Detailed Narrative
Transition to IFRS Reporting
Go Digit has begun declaring combined ratios under IFRS basis to provide a clearer picture of profitability by deferring acquisition costs and reinsurance commissions. The IFRS combined ratio improved to 105% in Q3 FY26 from 106.2% YoY. Management emphasized that IFRS results are less susceptible to 'artificial' impacts from reinsurance sessions or upfront commission booking compared to IGAAP.
Strategic Portfolio Rebalancing
The company intentionally reduced its exposure to government health business, which dropped from ₹254 crores last year to just ₹38 crores this quarter due to inadequate pricing. This exit caused a 31% de-growth in the Health/Travel/PA segment but improved the overall quality of the book. Consequently, the Motor segment's share of the business mix rose to 66%.
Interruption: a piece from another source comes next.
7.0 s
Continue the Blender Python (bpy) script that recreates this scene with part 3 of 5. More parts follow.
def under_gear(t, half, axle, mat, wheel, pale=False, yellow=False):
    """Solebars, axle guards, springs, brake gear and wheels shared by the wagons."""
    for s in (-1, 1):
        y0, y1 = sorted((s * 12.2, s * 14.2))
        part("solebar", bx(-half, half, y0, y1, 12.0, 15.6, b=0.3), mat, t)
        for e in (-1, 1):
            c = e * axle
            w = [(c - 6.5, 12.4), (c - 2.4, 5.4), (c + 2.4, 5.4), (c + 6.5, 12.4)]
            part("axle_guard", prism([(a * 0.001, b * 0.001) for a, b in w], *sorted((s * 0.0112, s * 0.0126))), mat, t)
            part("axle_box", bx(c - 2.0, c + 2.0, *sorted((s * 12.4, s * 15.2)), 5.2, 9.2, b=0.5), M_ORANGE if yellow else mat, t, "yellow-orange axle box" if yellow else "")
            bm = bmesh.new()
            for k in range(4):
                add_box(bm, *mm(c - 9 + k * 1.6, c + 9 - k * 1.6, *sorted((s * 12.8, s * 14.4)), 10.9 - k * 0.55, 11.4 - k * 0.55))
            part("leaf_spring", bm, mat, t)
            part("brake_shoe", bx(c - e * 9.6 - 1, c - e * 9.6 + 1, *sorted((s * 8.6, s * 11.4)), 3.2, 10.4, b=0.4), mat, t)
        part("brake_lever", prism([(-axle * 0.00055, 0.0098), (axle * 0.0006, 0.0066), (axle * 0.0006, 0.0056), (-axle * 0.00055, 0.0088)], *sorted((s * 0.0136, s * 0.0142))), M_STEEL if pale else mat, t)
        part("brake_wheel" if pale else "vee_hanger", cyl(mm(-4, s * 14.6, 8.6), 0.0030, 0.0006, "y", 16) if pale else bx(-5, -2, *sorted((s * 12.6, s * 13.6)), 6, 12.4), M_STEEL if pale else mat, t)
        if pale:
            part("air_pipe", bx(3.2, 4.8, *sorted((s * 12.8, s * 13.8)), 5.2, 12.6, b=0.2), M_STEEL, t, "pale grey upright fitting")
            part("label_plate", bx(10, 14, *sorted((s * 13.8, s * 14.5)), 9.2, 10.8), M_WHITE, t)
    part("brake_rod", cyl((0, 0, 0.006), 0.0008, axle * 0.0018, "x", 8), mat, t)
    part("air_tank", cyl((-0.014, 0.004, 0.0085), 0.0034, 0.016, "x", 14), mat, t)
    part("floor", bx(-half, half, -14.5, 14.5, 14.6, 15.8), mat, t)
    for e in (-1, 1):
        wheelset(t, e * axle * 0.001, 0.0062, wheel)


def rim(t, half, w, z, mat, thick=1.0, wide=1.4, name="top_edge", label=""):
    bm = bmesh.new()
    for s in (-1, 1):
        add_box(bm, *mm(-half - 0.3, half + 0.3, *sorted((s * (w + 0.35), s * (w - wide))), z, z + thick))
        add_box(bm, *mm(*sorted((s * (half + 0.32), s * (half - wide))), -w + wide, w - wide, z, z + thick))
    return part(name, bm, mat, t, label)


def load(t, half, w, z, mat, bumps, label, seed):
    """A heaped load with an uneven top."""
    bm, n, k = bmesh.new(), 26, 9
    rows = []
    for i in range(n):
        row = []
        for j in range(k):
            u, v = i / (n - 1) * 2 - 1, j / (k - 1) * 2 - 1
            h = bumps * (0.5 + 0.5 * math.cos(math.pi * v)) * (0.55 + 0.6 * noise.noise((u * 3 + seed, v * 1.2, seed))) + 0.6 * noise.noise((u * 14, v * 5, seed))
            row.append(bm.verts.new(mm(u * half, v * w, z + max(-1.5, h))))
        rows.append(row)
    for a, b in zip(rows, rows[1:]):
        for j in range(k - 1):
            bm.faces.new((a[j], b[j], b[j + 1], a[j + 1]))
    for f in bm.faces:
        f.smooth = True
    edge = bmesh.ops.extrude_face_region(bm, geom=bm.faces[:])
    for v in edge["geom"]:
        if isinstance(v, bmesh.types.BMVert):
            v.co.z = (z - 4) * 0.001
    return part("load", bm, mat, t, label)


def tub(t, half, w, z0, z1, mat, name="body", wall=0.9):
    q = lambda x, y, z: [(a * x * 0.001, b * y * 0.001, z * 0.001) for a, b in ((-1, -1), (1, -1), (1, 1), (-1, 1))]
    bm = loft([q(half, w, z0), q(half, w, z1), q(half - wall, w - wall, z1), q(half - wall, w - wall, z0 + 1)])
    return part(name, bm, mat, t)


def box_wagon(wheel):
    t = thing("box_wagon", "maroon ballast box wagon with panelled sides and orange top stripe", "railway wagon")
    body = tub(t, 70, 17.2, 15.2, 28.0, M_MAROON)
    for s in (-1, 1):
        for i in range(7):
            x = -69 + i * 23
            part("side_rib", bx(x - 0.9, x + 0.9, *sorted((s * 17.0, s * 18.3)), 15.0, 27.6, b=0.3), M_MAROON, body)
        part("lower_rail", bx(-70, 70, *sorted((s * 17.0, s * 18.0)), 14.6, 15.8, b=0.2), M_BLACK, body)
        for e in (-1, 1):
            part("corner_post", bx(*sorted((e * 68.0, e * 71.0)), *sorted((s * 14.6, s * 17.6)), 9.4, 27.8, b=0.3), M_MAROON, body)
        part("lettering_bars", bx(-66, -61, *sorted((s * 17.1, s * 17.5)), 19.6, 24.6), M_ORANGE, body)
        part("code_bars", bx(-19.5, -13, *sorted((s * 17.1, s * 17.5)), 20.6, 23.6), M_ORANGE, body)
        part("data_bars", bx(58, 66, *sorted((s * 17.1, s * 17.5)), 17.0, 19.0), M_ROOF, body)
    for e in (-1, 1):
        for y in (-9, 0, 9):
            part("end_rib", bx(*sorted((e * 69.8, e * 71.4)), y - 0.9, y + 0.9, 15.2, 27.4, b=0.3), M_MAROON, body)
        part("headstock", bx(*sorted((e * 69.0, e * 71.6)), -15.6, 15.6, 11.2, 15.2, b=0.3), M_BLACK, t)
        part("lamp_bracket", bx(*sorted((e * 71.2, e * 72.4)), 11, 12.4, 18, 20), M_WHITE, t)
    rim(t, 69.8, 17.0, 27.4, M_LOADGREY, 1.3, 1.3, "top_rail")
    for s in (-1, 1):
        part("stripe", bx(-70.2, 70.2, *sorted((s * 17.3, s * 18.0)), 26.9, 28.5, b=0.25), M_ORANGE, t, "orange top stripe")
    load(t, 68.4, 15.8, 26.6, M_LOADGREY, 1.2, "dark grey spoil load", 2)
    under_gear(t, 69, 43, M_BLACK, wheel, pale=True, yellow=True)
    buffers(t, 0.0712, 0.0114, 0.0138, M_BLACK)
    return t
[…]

Motor Segment Dynamics and Pricing Actions
Two-wheeler business saw a massive 47% growth in collected premiums, reaching ₹668 crores. However, the Private Car segment faced headwinds with Motor OD loss ratios rising to 75.6% due to intense market competition. Management has already initiated pricing corrections in October and January, expecting stabilization in the next two quarters.
Mitigating EV Risks through Reinsurance
Digit has seeded some motor business to reinsurers for the first time to protect against tail risks associated with Electric Vehicles (EVs). Recent floods in Chennai and Kolkata revealed that EVs suffer much higher total loss rates than petrol vehicles. This reinsurance is on a funds-withheld basis, ensuring no impact on investment income or AUM leverage.
Strong Investment Performance and AUM Growth
AUM grew 18.8% YoY to ₹22,509 crores, with a quarterly yield of approximately 1.9%. The company has doubled its equity allocation over the last 12 months to 7.4% of the portfolio, while maintaining unrealized gains of ₹686 crores. Solvency remains robust at 230%, providing significant capital for future underwriting or investment opportunities.